>>
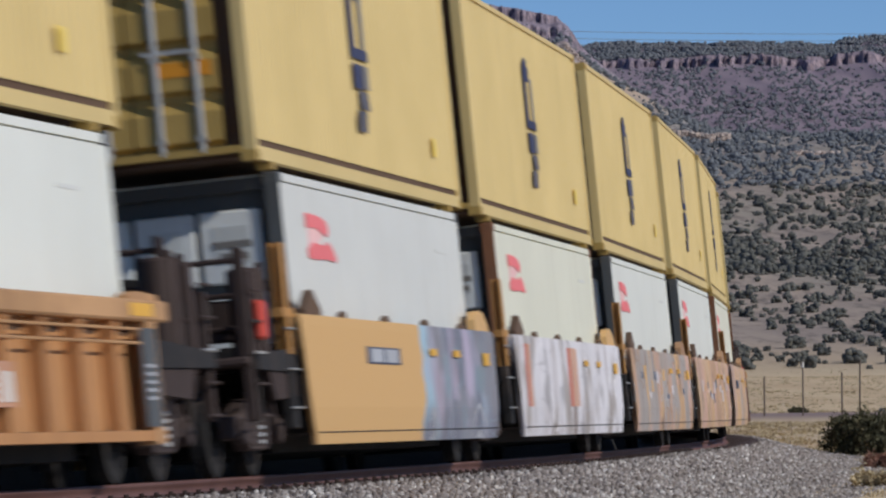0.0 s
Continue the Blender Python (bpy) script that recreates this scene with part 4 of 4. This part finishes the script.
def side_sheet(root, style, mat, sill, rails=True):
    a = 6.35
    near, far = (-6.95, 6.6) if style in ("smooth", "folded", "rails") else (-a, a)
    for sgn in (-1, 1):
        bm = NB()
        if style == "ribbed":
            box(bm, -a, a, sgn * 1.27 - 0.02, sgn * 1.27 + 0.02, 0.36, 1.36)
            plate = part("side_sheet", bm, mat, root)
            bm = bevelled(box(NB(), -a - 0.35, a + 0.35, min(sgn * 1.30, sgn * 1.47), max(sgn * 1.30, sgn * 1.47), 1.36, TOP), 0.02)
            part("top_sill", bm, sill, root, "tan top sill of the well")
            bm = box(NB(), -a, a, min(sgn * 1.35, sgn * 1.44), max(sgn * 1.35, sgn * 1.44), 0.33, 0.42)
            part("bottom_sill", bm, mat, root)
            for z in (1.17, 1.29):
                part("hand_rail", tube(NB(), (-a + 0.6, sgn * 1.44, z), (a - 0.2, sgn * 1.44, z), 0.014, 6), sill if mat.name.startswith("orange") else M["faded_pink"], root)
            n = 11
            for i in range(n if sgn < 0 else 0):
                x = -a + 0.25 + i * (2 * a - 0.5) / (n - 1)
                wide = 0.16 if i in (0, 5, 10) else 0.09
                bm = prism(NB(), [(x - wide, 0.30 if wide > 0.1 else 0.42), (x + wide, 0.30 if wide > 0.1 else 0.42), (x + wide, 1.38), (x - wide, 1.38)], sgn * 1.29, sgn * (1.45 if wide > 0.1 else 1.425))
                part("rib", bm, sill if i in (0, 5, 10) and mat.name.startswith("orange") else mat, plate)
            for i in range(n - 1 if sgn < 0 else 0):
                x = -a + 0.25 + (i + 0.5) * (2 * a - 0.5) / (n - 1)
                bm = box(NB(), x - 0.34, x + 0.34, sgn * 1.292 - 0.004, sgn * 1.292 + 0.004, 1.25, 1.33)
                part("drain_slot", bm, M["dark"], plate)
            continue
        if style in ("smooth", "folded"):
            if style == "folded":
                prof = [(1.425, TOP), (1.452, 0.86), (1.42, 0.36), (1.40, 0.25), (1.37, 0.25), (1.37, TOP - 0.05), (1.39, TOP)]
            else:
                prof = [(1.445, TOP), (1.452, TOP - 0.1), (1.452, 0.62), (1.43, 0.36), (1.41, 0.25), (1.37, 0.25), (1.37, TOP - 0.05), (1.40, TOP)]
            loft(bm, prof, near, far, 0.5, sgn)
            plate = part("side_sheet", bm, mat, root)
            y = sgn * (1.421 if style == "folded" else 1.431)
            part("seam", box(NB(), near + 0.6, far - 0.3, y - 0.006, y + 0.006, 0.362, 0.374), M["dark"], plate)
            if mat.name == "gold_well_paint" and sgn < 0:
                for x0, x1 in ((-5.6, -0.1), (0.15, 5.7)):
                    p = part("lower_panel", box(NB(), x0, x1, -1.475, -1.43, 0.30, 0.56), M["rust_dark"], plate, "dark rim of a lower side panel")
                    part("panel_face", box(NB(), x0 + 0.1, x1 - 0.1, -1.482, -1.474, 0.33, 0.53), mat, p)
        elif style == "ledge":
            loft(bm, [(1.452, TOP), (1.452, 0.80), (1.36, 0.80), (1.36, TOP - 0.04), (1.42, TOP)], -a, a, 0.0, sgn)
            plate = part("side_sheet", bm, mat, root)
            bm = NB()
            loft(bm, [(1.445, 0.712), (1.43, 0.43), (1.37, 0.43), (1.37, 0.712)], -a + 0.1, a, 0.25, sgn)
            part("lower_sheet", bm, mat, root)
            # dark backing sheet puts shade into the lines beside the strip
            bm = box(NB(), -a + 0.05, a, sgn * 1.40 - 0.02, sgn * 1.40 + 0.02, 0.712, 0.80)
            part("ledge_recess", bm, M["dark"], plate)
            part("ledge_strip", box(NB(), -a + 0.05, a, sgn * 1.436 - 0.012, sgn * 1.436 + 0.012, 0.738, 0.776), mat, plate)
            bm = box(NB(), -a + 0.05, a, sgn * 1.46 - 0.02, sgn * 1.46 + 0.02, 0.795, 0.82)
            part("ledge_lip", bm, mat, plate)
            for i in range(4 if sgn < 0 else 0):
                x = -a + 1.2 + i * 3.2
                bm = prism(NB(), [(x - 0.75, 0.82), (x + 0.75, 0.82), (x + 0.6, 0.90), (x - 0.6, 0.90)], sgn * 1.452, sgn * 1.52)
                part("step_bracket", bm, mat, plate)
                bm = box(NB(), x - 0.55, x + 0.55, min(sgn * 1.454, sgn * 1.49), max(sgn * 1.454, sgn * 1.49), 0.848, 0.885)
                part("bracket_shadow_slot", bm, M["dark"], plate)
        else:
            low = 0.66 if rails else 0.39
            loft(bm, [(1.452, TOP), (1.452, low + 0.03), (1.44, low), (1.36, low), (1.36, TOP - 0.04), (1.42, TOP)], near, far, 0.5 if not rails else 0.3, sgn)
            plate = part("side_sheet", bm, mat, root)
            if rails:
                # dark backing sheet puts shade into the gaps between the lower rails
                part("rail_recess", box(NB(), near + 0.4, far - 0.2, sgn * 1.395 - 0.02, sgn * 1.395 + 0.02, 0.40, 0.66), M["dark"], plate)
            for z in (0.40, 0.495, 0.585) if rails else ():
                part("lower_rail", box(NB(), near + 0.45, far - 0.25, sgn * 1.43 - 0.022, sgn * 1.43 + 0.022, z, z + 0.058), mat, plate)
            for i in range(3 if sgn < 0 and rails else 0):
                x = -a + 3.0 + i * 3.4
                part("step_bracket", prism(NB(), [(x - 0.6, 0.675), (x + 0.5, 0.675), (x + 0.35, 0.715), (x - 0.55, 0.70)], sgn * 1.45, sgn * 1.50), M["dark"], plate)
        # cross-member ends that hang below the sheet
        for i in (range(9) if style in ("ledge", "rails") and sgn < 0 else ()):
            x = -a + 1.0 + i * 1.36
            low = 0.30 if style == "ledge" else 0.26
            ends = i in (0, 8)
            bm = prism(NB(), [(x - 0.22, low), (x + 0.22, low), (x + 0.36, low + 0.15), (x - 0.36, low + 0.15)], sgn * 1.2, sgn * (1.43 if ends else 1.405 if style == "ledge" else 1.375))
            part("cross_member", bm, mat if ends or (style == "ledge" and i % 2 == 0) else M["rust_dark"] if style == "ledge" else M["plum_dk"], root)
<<
(The problem) Reproduce the material above verbatim; omit every picture.

(Reply to the task)
0.0 s
Continue the Blender Python (bpy) script that recreates this scene with part 4 of 4. This part finishes the script.
def side_sheet(root, style, mat, sill, rails=True):
    a = 6.35
    near, far = (-6.95, 6.6) if style in ("smooth", "folded", "rails") else (-a, a)
    for sgn in (-1, 1):
        bm = NB()
        if style == "ribbed":
            box(bm, -a, a, sgn * 1.27 - 0.02, sgn * 1.27 + 0.02, 0.36, 1.36)
            plate = part("side_sheet", bm, mat, root)
            bm = bevelled(box(NB(), -a - 0.35, a + 0.35, min(sgn * 1.30, sgn * 1.47), max(sgn * 1.30, sgn * 1.47), 1.36, TOP), 0.02)
            part("top_sill", bm, sill, root, "tan top sill of the well")
            bm = box(NB(), -a, a, min(sgn * 1.35, sgn * 1.44), max(sgn * 1.35, sgn * 1.44), 0.33, 0.42)
            part("bottom_sill", bm, mat, root)
            for z in (1.17, 1.29):
                part("hand_rail", tube(NB(), (-a + 0.6, sgn * 1.44, z), (a - 0.2, sgn * 1.44, z), 0.014, 6), sill if mat.name.startswith("orange") else M["faded_pink"], root)
            n = 11
            for i in range(n if sgn < 0 else 0):
                x = -a + 0.25 + i * (2 * a - 0.5) / (n - 1)
                wide = 0.16 if i in (0, 5, 10) else 0.09
                bm = prism(NB(), [(x - wide, 0.30 if wide > 0.1 else 0.42), (x + wide, 0.30 if wide > 0.1 else 0.42), (x + wide, 1.38), (x - wide, 1.38)], sgn * 1.29, sgn * (1.45 if wide > 0.1 else 1.425))
                part("rib", bm, sill if i in (0, 5, 10) and mat.name.startswith("orange") else mat, plate)
            for i in range(n - 1 if sgn < 0 else 0):
                x = -a + 0.25 + (i + 0.5) * (2 * a - 0.5) / (n - 1)
                bm = box(NB(), x - 0.34, x + 0.34, sgn * 1.292 - 0.004, sgn * 1.292 + 0.004, 1.25, 1.33)
                part("drain_slot", bm, M["dark"], plate)
            continue
        if style in ("smooth", "folded"):
            if style == "folded":
                prof = [(1.425, TOP), (1.452, 0.86), (1.42, 0.36), (1.40, 0.25), (1.37, 0.25), (1.37, TOP - 0.05), (1.39, TOP)]
            else:
                prof = [(1.445, TOP), (1.452, TOP - 0.1), (1.452, 0.62), (1.43, 0.36), (1.41, 0.25), (1.37, 0.25), (1.37, TOP - 0.05), (1.40, TOP)]
            loft(bm, prof, near, far, 0.5, sgn)
            plate = part("side_sheet", bm, mat, root)
            y = sgn * (1.421 if style == "folded" else 1.431)
            part("seam", box(NB(), near + 0.6, far - 0.3, y - 0.006, y + 0.006, 0.362, 0.374), M["dark"], plate)
            if mat.name == "gold_well_paint" and sgn < 0:
                for x0, x1 in ((-5.6, -0.1), (0.15, 5.7)):
                    p = part("lower_panel", box(NB(), x0, x1, -1.475, -1.43, 0.30, 0.56), M["rust_dark"], plate, "dark rim of a lower side panel")
                    part("panel_face", box(NB(), x0 + 0.1, x1 - 0.1, -1.482, -1.474, 0.33, 0.53), mat, p)
        elif style == "ledge":
            loft(bm, [(1.452, TOP), (1.452, 0.80), (1.36, 0.80), (1.36, TOP - 0.04), (1.42, TOP)], -a, a, 0.0, sgn)
            plate = part("side_sheet", bm, mat, root)
            bm = NB()
            loft(bm, [(1.445, 0.712), (1.43, 0.43), (1.37, 0.43), (1.37, 0.712)], -a + 0.1, a, 0.25, sgn)
            part("lower_sheet", bm, mat, root)
            # dark backing sheet puts shade into the lines beside the strip
            bm = box(NB(), -a + 0.05, a, sgn * 1.40 - 0.02, sgn * 1.40 + 0.02, 0.712, 0.80)
            part("ledge_recess", bm, M["dark"], plate)
            part("ledge_strip", box(NB(), -a + 0.05, a, sgn * 1.436 - 0.012, sgn * 1.436 + 0.012, 0.738, 0.776), mat, plate)
            bm = box(NB(), -a + 0.05, a, sgn * 1.46 - 0.02, sgn * 1.46 + 0.02, 0.795, 0.82)
            part("ledge_lip", bm, mat, plate)
            for i in range(4 if sgn < 0 else 0):
                x = -a + 1.2 + i * 3.2
                bm = prism(NB(), [(x - 0.75, 0.82), (x + 0.75, 0.82), (x + 0.6, 0.90), (x - 0.6, 0.90)], sgn * 1.452, sgn * 1.52)
                part("step_bracket", bm, mat, plate)
                bm = box(NB(), x - 0.55, x + 0.55, min(sgn * 1.454, sgn * 1.49), max(sgn * 1.454, sgn * 1.49), 0.848, 0.885)
                part("bracket_shadow_slot", bm, M["dark"], plate)
        else:
            low = 0.66 if rails else 0.39
            loft(bm, [(1.452, TOP), (1.452, low + 0.03), (1.44, low), (1.36, low), (1.36, TOP - 0.04), (1.42, TOP)], near, far, 0.5 if not rails else 0.3, sgn)
            plate = part("side_sheet", bm, mat, root)
            if rails:
                # dark backing sheet puts shade into the gaps between the lower rails
                part("rail_recess", box(NB(), near + 0.4, far - 0.2, sgn * 1.395 - 0.02, sgn * 1.395 + 0.02, 0.40, 0.66), M["dark"], plate)
            for z in (0.40, 0.495, 0.585) if rails else ():
                part("lower_rail", box(NB(), near + 0.45, far - 0.25, sgn * 1.43 - 0.022, sgn * 1.43 + 0.022, z, z + 0.058), mat, plate)
            for i in range(3 if sgn < 0 and rails else 0):
                x = -a + 3.0 + i * 3.4
                part("step_bracket", prism(NB(), [(x - 0.6, 0.675), (x + 0.5, 0.675), (x + 0.35, 0.715), (x - 0.55, 0.70)], sgn * 1.45, sgn * 1.50), M["dark"], plate)
        # cross-member ends that hang below the sheet
        for i in (range(9) if style in ("ledge", "rails") and sgn < 0 else ()):
            x = -a + 1.0 + i * 1.36
            low = 0.30 if style == "ledge" else 0.26
            ends = i in (0, 8)
            bm = prism(NB(), [(x - 0.22, low), (x + 0.22, low), (x + 0.36, low + 0.15), (x - 0.36, low + 0.15)], sgn * 1.2, sgn * (1.43 if ends else 1.405 if style == "ledge" else 1.375))
            part("cross_member", bm, mat if ends or (style == "ledge" and i % 2 == 0) else M["rust_dark"] if style == "ledge" else M["plum_dk"], root)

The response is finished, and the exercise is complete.